__WHAT THIS TASK INVOLVES__. Extract the records in full, leaving every picture out.

__DATASET CONTENT__.
=====

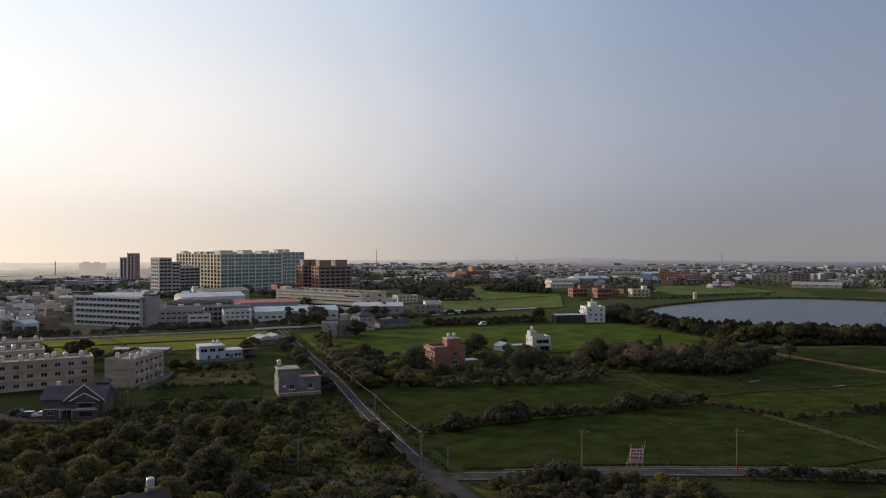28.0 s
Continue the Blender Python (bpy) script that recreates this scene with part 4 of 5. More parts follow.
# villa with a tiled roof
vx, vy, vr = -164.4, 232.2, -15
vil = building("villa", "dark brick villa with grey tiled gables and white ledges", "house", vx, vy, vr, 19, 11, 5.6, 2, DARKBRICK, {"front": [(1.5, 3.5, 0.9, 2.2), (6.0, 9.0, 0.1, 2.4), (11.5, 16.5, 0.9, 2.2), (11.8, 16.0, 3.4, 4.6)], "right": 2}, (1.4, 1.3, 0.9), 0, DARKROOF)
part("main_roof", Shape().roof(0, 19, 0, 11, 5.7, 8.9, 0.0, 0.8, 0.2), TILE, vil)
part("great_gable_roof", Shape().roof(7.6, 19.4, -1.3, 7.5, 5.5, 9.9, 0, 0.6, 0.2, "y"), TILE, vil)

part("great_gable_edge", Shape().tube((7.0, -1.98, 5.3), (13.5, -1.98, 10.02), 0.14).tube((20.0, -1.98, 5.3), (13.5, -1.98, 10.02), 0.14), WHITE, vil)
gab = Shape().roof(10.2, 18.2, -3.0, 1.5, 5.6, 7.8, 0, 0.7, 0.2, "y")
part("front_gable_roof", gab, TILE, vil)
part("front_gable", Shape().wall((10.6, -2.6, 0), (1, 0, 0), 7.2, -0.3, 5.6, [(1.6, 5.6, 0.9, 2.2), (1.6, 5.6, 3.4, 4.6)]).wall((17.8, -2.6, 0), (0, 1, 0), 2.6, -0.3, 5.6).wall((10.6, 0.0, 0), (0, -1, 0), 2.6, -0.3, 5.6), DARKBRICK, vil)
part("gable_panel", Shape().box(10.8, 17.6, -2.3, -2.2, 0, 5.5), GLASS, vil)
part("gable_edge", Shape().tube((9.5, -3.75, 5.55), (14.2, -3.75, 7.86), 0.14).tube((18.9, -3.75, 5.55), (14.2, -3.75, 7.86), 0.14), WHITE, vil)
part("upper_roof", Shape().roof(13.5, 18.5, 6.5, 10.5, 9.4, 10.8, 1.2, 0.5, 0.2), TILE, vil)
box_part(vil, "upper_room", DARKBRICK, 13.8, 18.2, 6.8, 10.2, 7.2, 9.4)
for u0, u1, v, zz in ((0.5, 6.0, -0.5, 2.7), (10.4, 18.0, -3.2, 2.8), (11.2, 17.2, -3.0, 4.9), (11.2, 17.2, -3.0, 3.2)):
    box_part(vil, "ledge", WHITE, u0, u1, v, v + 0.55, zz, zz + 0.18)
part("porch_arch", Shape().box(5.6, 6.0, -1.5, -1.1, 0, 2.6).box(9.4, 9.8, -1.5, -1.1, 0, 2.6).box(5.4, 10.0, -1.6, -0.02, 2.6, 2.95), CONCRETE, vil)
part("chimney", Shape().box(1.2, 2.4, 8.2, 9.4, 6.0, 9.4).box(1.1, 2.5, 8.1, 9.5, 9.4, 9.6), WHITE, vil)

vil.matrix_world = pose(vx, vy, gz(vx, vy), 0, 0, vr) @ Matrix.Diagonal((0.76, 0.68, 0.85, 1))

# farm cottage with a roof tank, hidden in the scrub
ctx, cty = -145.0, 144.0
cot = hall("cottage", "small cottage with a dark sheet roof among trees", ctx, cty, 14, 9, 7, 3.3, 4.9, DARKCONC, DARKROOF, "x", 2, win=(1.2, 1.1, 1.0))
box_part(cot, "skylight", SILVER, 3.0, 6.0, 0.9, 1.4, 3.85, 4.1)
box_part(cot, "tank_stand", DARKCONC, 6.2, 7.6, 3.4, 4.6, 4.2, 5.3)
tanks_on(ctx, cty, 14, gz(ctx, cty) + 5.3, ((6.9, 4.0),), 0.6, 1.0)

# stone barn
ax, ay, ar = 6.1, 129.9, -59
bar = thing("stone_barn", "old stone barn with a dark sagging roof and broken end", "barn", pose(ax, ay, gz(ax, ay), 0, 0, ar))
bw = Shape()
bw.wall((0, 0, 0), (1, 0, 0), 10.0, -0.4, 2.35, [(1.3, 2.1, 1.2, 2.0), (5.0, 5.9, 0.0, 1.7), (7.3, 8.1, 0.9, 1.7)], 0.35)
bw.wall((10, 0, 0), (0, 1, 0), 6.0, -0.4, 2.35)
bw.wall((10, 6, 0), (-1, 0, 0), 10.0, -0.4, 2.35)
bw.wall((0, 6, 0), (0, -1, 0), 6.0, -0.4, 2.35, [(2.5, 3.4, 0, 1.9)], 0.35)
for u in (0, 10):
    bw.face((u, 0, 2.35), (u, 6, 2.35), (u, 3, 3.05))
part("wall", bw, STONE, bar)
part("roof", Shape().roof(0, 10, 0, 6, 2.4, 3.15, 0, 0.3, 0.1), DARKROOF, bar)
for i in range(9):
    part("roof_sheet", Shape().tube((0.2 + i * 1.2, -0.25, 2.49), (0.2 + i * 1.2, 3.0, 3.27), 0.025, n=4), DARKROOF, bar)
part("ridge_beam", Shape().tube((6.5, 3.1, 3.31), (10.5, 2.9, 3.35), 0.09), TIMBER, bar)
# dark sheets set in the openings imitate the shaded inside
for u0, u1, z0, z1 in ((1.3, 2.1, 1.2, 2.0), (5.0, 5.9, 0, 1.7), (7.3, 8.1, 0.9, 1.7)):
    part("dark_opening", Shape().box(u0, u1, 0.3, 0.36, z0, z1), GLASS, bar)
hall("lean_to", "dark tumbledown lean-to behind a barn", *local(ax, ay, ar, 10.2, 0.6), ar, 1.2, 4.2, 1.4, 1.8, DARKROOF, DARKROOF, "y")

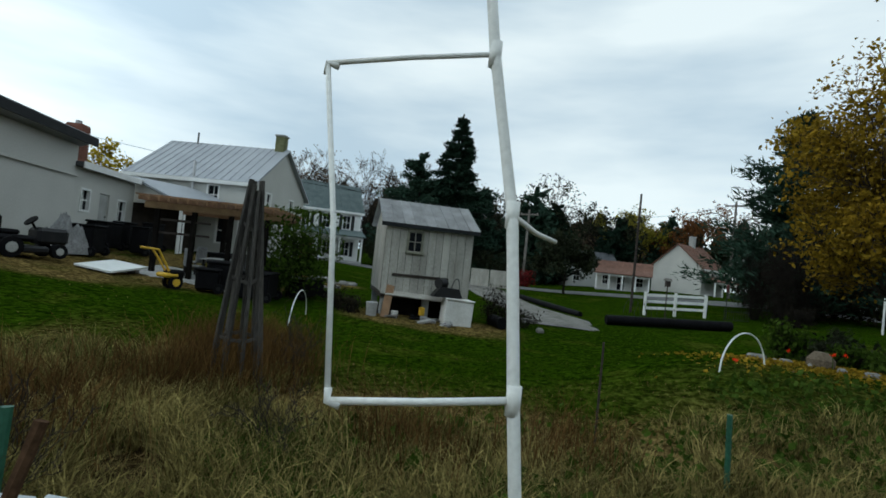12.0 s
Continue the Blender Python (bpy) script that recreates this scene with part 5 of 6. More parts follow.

=====

__ANSWER TO THIS PROBLEM__.
28.0 s
Continue the Blender Python (bpy) script that recreates this scene with part 4 of 5. More parts follow.
# villa with a tiled roof
vx, vy, vr = -164.4, 232.2, -15
vil = building("villa", "dark brick villa with grey tiled gables and white ledges", "house", vx, vy, vr, 19, 11, 5.6, 2, DARKBRICK, {"front": [(1.5, 3.5, 0.9, 2.2), (6.0, 9.0, 0.1, 2.4), (11.5, 16.5, 0.9, 2.2), (11.8, 16.0, 3.4, 4.6)], "right": 2}, (1.4, 1.3, 0.9), 0, DARKROOF)
part("main_roof", Shape().roof(0, 19, 0, 11, 5.7, 8.9, 0.0, 0.8, 0.2), TILE, vil)
part("great_gable_roof", Shape().roof(7.6, 19.4, -1.3, 7.5, 5.5, 9.9, 0, 0.6, 0.2, "y"), TILE, vil)

part("great_gable_edge", Shape().tube((7.0, -1.98, 5.3), (13.5, -1.98, 10.02), 0.14).tube((20.0, -1.98, 5.3), (13.5, -1.98, 10.02), 0.14), WHITE, vil)
gab = Shape().roof(10.2, 18.2, -3.0, 1.5, 5.6, 7.8, 0, 0.7, 0.2, "y")
part("front_gable_roof", gab, TILE, vil)
part("front_gable", Shape().wall((10.6, -2.6, 0), (1, 0, 0), 7.2, -0.3, 5.6, [(1.6, 5.6, 0.9, 2.2), (1.6, 5.6, 3.4, 4.6)]).wall((17.8, -2.6, 0), (0, 1, 0), 2.6, -0.3, 5.6).wall((10.6, 0.0, 0), (0, -1, 0), 2.6, -0.3, 5.6), DARKBRICK, vil)
part("gable_panel", Shape().box(10.8, 17.6, -2.3, -2.2, 0, 5.5), GLASS, vil)
part("gable_edge", Shape().tube((9.5, -3.75, 5.55), (14.2, -3.75, 7.86), 0.14).tube((18.9, -3.75, 5.55), (14.2, -3.75, 7.86), 0.14), WHITE, vil)
part("upper_roof", Shape().roof(13.5, 18.5, 6.5, 10.5, 9.4, 10.8, 1.2, 0.5, 0.2), TILE, vil)
box_part(vil, "upper_room", DARKBRICK, 13.8, 18.2, 6.8, 10.2, 7.2, 9.4)
for u0, u1, v, zz in ((0.5, 6.0, -0.5, 2.7), (10.4, 18.0, -3.2, 2.8), (11.2, 17.2, -3.0, 4.9), (11.2, 17.2, -3.0, 3.2)):
    box_part(vil, "ledge", WHITE, u0, u1, v, v + 0.55, zz, zz + 0.18)
part("porch_arch", Shape().box(5.6, 6.0, -1.5, -1.1, 0, 2.6).box(9.4, 9.8, -1.5, -1.1, 0, 2.6).box(5.4, 10.0, -1.6, -0.02, 2.6, 2.95), CONCRETE, vil)
part("chimney", Shape().box(1.2, 2.4, 8.2, 9.4, 6.0, 9.4).box(1.1, 2.5, 8.1, 9.5, 9.4, 9.6), WHITE, vil)

vil.matrix_world = pose(vx, vy, gz(vx, vy), 0, 0, vr) @ Matrix.Diagonal((0.76, 0.68, 0.85, 1))

# farm cottage with a roof tank, hidden in the scrub
ctx, cty = -145.0, 144.0
cot = hall("cottage", "small cottage with a dark sheet roof among trees", ctx, cty, 14, 9, 7, 3.3, 4.9, DARKCONC, DARKROOF, "x", 2, win=(1.2, 1.1, 1.0))
box_part(cot, "skylight", SILVER, 3.0, 6.0, 0.9, 1.4, 3.85, 4.1)
box_part(cot, "tank_stand", DARKCONC, 6.2, 7.6, 3.4, 4.6, 4.2, 5.3)
tanks_on(ctx, cty, 14, gz(ctx, cty) + 5.3, ((6.9, 4.0),), 0.6, 1.0)

# stone barn
ax, ay, ar = 6.1, 129.9, -59
bar = thing("stone_barn", "old stone barn with a dark sagging roof and broken end", "barn", pose(ax, ay, gz(ax, ay), 0, 0, ar))
bw = Shape()
bw.wall((0, 0, 0), (1, 0, 0), 10.0, -0.4, 2.35, [(1.3, 2.1, 1.2, 2.0), (5.0, 5.9, 0.0, 1.7), (7.3, 8.1, 0.9, 1.7)], 0.35)
bw.wall((10, 0, 0), (0, 1, 0), 6.0, -0.4, 2.35)
bw.wall((10, 6, 0), (-1, 0, 0), 10.0, -0.4, 2.35)
bw.wall((0, 6, 0), (0, -1, 0), 6.0, -0.4, 2.35, [(2.5, 3.4, 0, 1.9)], 0.35)
for u in (0, 10):
    bw.face((u, 0, 2.35), (u, 6, 2.35), (u, 3, 3.05))
part("wall", bw, STONE, bar)
part("roof", Shape().roof(0, 10, 0, 6, 2.4, 3.15, 0, 0.3, 0.1), DARKROOF, bar)
for i in range(9):
    part("roof_sheet", Shape().tube((0.2 + i * 1.2, -0.25, 2.49), (0.2 + i * 1.2, 3.0, 3.27), 0.025, n=4), DARKROOF, bar)
part("ridge_beam", Shape().tube((6.5, 3.1, 3.31), (10.5, 2.9, 3.35), 0.09), TIMBER, bar)
# dark sheets set in the openings imitate the shaded inside
for u0, u1, z0, z1 in ((1.3, 2.1, 1.2, 2.0), (5.0, 5.9, 0, 1.7), (7.3, 8.1, 0.9, 1.7)):
    part("dark_opening", Shape().box(u0, u1, 0.3, 0.36, z0, z1), GLASS, bar)
hall("lean_to", "dark tumbledown lean-to behind a barn", *local(ax, ay, ar, 10.2, 0.6), ar, 1.2, 4.2, 1.4, 1.8, DARKROOF, DARKROOF, "y")

12.0 s
Continue the Blender Python (bpy) script that recreates this scene with part 5 of 6. More parts follow.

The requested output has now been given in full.